>> START

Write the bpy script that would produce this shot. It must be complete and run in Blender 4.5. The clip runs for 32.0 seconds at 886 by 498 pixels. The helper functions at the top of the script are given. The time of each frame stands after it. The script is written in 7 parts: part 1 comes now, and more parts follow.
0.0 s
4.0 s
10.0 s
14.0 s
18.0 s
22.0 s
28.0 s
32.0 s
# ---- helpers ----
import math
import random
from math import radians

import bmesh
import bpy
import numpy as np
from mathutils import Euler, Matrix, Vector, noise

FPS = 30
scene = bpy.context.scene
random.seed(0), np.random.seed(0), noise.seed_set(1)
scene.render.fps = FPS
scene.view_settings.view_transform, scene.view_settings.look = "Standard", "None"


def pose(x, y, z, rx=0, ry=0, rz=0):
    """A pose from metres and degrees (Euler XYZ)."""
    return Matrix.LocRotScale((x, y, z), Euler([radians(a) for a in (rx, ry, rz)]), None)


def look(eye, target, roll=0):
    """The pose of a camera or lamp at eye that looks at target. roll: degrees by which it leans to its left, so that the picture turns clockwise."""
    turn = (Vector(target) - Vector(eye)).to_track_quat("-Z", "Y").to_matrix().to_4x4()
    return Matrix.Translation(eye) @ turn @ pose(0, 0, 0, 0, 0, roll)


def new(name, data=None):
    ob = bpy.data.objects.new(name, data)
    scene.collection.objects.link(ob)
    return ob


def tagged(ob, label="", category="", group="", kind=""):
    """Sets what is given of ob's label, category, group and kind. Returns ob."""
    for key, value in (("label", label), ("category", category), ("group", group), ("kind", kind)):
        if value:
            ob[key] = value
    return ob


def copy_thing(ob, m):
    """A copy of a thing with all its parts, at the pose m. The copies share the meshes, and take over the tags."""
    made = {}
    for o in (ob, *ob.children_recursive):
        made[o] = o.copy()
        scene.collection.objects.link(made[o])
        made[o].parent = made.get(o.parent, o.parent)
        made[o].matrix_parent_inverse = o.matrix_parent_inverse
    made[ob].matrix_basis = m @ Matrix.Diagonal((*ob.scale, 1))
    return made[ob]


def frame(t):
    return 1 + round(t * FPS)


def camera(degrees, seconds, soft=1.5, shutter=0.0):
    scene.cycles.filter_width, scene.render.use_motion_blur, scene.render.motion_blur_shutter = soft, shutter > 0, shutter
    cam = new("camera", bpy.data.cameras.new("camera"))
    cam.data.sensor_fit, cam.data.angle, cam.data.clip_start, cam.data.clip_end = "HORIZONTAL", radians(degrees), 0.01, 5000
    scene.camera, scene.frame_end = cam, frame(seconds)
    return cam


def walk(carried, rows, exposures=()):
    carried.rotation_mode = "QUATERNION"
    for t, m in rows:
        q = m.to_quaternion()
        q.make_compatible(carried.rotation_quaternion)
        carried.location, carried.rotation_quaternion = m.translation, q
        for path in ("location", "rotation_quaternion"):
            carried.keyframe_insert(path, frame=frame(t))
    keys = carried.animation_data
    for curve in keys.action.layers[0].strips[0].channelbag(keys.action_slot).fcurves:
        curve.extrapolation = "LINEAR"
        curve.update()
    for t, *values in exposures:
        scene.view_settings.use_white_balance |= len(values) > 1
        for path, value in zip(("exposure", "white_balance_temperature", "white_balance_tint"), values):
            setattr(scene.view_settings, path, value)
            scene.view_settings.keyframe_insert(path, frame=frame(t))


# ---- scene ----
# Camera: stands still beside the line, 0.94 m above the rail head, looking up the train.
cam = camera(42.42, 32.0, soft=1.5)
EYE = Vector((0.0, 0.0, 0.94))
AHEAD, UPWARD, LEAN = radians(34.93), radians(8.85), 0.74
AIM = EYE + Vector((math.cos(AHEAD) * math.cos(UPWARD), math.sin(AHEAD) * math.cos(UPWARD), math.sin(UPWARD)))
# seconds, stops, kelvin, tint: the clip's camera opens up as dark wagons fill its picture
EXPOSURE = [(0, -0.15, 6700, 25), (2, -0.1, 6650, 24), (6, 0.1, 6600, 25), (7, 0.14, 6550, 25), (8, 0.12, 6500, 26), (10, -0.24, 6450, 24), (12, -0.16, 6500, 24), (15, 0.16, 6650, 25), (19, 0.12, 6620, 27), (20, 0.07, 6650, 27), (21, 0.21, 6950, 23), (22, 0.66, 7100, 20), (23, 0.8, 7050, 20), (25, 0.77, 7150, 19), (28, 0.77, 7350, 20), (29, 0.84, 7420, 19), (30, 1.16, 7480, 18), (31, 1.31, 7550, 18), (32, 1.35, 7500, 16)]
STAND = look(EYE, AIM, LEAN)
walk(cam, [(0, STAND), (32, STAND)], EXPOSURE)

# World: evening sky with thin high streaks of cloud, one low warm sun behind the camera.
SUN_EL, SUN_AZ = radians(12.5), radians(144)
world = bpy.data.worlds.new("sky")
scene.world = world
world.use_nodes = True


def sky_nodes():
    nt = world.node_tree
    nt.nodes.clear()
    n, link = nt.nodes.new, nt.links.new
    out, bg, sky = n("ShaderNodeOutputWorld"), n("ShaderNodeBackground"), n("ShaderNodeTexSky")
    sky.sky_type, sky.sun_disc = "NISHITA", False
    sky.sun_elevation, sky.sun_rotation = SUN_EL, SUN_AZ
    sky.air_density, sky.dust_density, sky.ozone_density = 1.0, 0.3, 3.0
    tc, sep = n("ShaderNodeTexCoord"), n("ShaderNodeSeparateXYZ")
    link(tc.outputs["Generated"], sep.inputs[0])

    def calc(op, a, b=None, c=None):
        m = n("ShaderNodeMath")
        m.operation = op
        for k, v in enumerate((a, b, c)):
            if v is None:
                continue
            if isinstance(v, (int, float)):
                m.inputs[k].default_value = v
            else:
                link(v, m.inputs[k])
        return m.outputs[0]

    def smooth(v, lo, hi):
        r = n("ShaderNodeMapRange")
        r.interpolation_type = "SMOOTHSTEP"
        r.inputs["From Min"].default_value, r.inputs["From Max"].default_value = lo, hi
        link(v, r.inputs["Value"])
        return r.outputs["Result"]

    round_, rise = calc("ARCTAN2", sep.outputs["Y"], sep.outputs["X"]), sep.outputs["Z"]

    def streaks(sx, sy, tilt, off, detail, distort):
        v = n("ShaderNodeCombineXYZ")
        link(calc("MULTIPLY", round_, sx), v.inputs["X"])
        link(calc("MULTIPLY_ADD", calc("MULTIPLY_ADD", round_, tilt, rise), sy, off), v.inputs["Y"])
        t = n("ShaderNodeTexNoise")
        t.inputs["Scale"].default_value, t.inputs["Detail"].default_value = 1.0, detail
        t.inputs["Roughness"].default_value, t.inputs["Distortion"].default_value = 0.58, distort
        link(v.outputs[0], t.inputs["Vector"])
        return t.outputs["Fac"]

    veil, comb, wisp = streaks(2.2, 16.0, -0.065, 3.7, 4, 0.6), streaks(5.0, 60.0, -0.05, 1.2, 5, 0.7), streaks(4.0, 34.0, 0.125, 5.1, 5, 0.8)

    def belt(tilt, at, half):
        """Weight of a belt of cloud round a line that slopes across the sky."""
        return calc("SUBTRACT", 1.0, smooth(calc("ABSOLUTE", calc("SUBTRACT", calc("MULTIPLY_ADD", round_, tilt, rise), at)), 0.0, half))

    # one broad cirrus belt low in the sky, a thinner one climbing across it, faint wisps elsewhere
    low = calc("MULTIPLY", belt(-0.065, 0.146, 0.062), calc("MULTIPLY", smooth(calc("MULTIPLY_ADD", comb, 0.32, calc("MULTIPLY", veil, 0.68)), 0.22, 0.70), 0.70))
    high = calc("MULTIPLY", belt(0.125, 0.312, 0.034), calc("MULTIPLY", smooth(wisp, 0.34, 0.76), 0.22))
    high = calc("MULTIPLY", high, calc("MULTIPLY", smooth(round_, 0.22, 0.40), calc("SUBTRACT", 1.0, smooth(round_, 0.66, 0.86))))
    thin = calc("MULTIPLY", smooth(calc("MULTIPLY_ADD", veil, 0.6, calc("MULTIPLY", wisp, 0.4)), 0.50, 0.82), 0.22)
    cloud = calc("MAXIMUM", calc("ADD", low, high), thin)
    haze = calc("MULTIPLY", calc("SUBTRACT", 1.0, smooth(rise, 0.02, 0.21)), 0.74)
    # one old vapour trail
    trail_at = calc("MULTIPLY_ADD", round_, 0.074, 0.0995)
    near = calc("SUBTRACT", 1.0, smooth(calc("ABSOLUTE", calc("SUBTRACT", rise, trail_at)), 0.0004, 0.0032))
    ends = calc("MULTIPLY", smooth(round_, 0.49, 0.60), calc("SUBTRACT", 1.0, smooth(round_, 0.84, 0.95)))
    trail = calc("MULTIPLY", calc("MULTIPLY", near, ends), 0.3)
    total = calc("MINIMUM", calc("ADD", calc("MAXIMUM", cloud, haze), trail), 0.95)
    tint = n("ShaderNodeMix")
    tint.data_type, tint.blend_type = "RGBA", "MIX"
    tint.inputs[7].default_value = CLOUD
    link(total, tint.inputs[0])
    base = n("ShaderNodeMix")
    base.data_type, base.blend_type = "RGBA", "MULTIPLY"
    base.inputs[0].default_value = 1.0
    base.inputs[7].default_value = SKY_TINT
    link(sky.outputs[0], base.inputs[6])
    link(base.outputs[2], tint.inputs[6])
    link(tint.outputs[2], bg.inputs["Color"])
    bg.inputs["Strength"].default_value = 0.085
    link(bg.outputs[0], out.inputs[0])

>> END

Task instructions:
Your task is to give again the lines from the one containing "import bmesh" to the one containing "what is given", both lines included, exactly and without anything added.

Final result:
import bmesh
import bpy
import numpy as np
from mathutils import Euler, Matrix, Vector, noise

FPS = 30
scene = bpy.context.scene
random.seed(0), np.random.seed(0), noise.seed_set(1)
scene.render.fps = FPS
scene.view_settings.view_transform, scene.view_settings.look = "Standard", "None"


def pose(x, y, z, rx=0, ry=0, rz=0):
    """A pose from metres and degrees (Euler XYZ)."""
    return Matrix.LocRotScale((x, y, z), Euler([radians(a) for a in (rx, ry, rz)]), None)


def look(eye, target, roll=0):
    """The pose of a camera or lamp at eye that looks at target. roll: degrees by which it leans to its left, so that the picture turns clockwise."""
    turn = (Vector(target) - Vector(eye)).to_track_quat("-Z", "Y").to_matrix().to_4x4()
    return Matrix.Translation(eye) @ turn @ pose(0, 0, 0, 0, 0, roll)


def new(name, data=None):
    ob = bpy.data.objects.new(name, data)
    scene.collection.objects.link(ob)
    return ob


def tagged(ob, label="", category="", group="", kind=""):
    """Sets what is given of ob's label, category, group and kind. Returns ob."""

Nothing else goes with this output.